#### [Task statement]
Leave out the pictures and copy everything else below exactly.

#### [Recorded information]
• • • •
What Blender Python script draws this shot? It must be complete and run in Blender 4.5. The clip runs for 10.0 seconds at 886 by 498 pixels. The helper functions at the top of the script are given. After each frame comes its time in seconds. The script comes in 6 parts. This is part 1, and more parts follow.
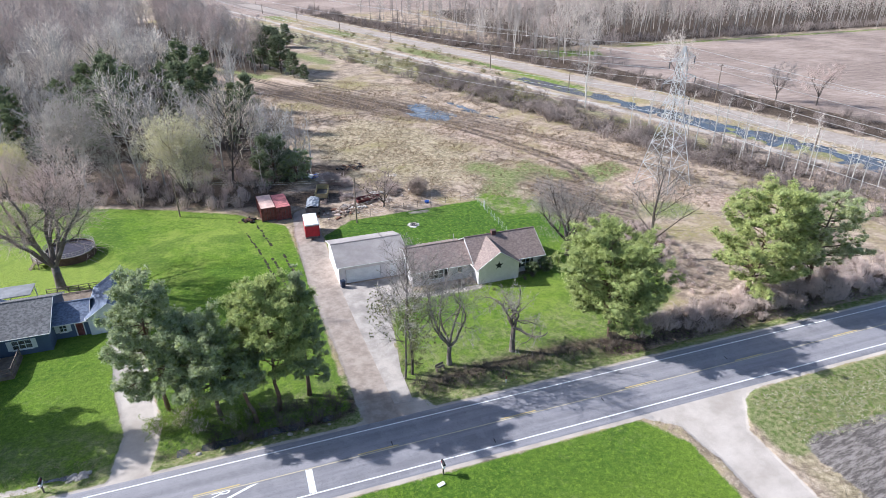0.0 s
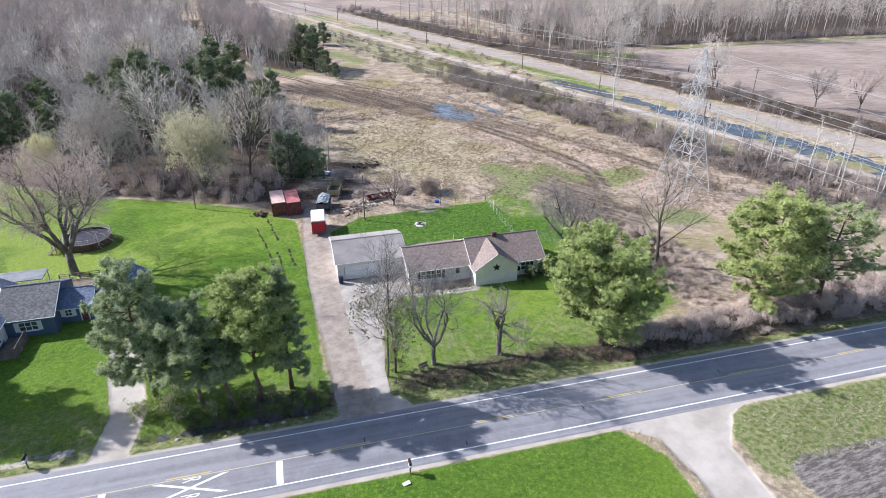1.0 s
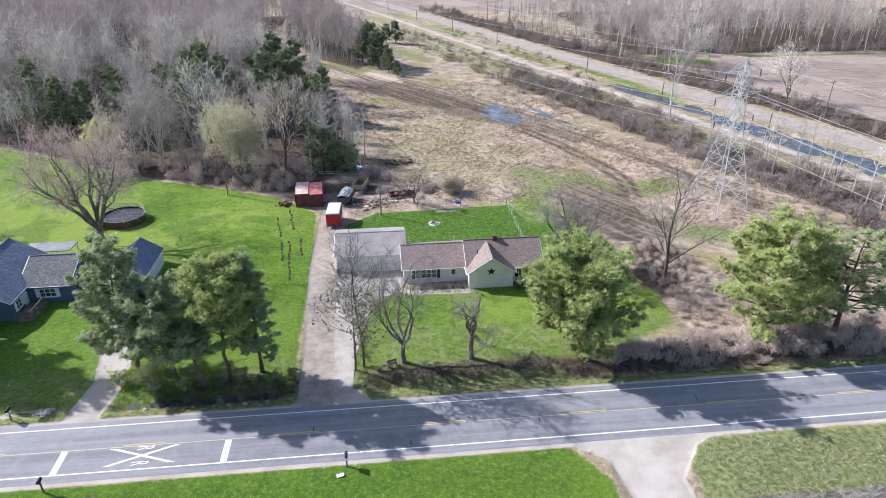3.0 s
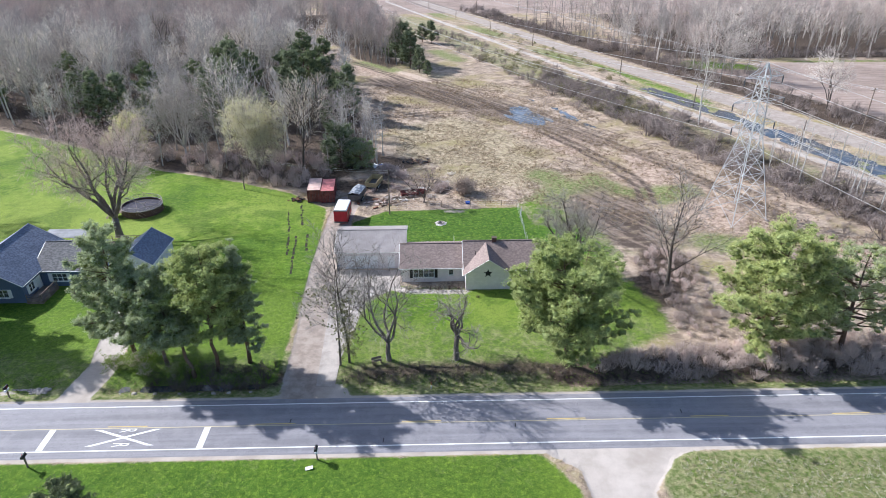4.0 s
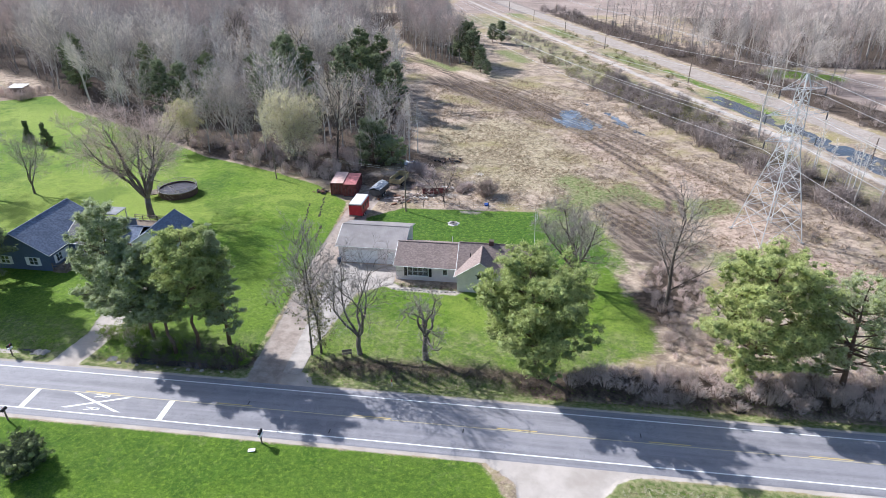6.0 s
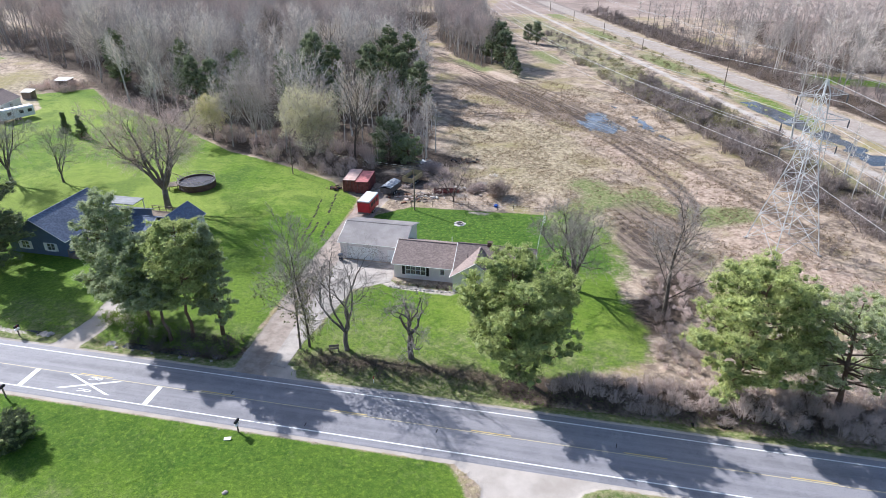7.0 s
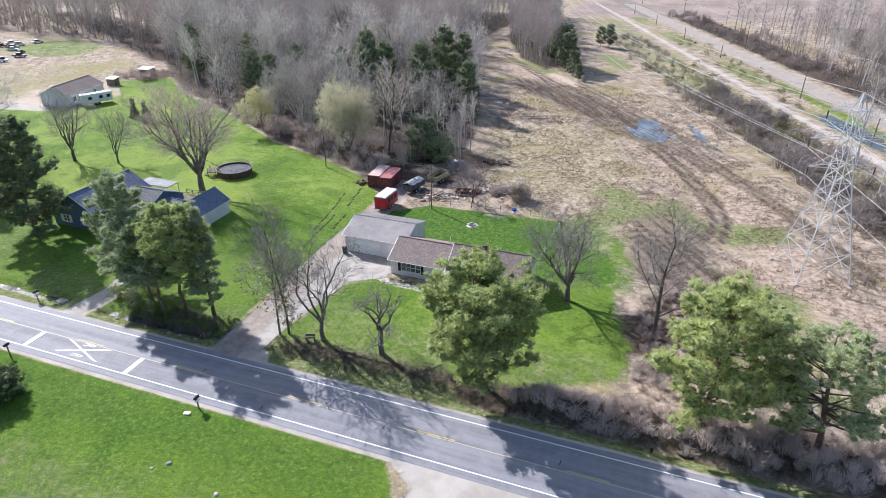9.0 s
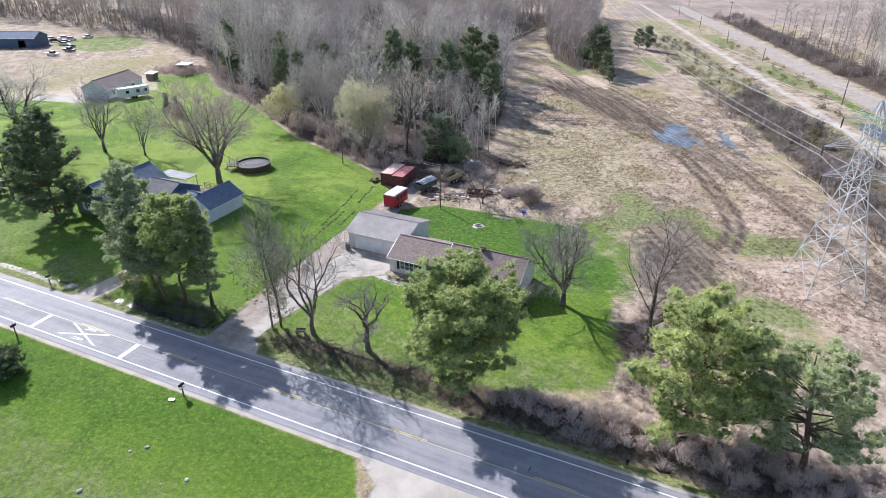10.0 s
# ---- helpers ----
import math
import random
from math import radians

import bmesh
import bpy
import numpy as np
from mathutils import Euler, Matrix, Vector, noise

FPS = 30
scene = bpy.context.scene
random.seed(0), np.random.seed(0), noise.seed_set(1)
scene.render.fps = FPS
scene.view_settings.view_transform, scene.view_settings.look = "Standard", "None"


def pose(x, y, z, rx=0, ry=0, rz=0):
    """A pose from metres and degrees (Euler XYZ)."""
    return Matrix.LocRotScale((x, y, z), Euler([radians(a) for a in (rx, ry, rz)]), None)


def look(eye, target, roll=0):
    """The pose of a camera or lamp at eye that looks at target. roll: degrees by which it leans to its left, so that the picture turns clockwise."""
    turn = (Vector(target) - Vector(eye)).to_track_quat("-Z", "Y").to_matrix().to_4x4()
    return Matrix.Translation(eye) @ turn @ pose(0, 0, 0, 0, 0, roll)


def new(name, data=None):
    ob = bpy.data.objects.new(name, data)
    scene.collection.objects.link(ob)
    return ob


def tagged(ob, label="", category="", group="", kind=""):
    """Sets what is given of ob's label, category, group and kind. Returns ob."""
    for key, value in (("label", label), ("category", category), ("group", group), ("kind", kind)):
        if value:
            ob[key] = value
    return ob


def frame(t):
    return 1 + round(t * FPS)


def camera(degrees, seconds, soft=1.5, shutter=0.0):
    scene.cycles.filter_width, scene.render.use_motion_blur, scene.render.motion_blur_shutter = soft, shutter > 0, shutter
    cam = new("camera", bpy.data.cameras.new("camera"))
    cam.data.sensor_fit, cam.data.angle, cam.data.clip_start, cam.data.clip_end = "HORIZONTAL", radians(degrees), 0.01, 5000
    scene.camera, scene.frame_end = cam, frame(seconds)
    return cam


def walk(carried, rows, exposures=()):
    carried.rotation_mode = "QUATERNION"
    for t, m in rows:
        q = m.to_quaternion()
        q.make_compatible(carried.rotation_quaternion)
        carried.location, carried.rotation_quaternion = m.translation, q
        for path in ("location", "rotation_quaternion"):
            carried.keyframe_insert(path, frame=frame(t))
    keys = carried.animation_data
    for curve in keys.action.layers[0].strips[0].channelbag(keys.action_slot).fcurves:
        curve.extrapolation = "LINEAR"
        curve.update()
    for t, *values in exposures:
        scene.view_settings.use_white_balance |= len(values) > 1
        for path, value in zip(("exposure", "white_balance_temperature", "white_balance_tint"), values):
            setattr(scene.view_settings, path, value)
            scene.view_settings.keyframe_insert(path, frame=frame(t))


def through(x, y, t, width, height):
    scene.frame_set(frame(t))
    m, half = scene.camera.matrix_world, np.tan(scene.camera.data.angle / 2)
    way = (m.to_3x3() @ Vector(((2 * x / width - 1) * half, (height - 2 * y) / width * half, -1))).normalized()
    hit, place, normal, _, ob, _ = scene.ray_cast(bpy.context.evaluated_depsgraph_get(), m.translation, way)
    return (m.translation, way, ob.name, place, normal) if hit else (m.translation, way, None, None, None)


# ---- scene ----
• • • •
#### [Exercise answer]
What Blender Python script draws this shot? It must be complete and run in Blender 4.5. The clip runs for 10.0 seconds at 886 by 498 pixels. The helper functions at the top of the script are given. After each frame comes its time in seconds. The script comes in 6 parts. This is part 1, and more parts follow.
0.0 s
1.0 s
3.0 s
4.0 s
6.0 s
7.0 s
9.0 s
10.0 s
# ---- helpers ----
import math
import random
from math import radians

import bmesh
import bpy
import numpy as np
from mathutils import Euler, Matrix, Vector, noise

FPS = 30
scene = bpy.context.scene
random.seed(0), np.random.seed(0), noise.seed_set(1)
scene.render.fps = FPS
scene.view_settings.view_transform, scene.view_settings.look = "Standard", "None"


def pose(x, y, z, rx=0, ry=0, rz=0):
    """A pose from metres and degrees (Euler XYZ)."""
    return Matrix.LocRotScale((x, y, z), Euler([radians(a) for a in (rx, ry, rz)]), None)


def look(eye, target, roll=0):
    """The pose of a camera or lamp at eye that looks at target. roll: degrees by which it leans to its left, so that the picture turns clockwise."""
    turn = (Vector(target) - Vector(eye)).to_track_quat("-Z", "Y").to_matrix().to_4x4()
    return Matrix.Translation(eye) @ turn @ pose(0, 0, 0, 0, 0, roll)


def new(name, data=None):
    ob = bpy.data.objects.new(name, data)
    scene.collection.objects.link(ob)
    return ob


def tagged(ob, label="", category="", group="", kind=""):
    """Sets what is given of ob's label, category, group and kind. Returns ob."""
    for key, value in (("label", label), ("category", category), ("group", group), ("kind", kind)):
        if value:
            ob[key] = value
    return ob


def frame(t):
    return 1 + round(t * FPS)


def camera(degrees, seconds, soft=1.5, shutter=0.0):
    scene.cycles.filter_width, scene.render.use_motion_blur, scene.render.motion_blur_shutter = soft, shutter > 0, shutter
    cam = new("camera", bpy.data.cameras.new("camera"))
    cam.data.sensor_fit, cam.data.angle, cam.data.clip_start, cam.data.clip_end = "HORIZONTAL", radians(degrees), 0.01, 5000
    scene.camera, scene.frame_end = cam, frame(seconds)
    return cam


def walk(carried, rows, exposures=()):
    carried.rotation_mode = "QUATERNION"
    for t, m in rows:
        q = m.to_quaternion()
        q.make_compatible(carried.rotation_quaternion)
        carried.location, carried.rotation_quaternion = m.translation, q
        for path in ("location", "rotation_quaternion"):
            carried.keyframe_insert(path, frame=frame(t))
    keys = carried.animation_data
    for curve in keys.action.layers[0].strips[0].channelbag(keys.action_slot).fcurves:
        curve.extrapolation = "LINEAR"
        curve.update()
    for t, *values in exposures:
        scene.view_settings.use_white_balance |= len(values) > 1
        for path, value in zip(("exposure", "white_balance_temperature", "white_balance_tint"), values):
            setattr(scene.view_settings, path, value)
            scene.view_settings.keyframe_insert(path, frame=frame(t))


def through(x, y, t, width, height):
    scene.frame_set(frame(t))
    m, half = scene.camera.matrix_world, np.tan(scene.camera.data.angle / 2)
    way = (m.to_3x3() @ Vector(((2 * x / width - 1) * half, (height - 2 * y) / width * half, -1))).normalized()
    hit, place, normal, _, ob, _ = scene.ray_cast(bpy.context.evaluated_depsgraph_get(), m.translation, way)
    return (m.translation, way, ob.name, place, normal) if hit else (m.translation, way, None, None, None)


# ---- scene ----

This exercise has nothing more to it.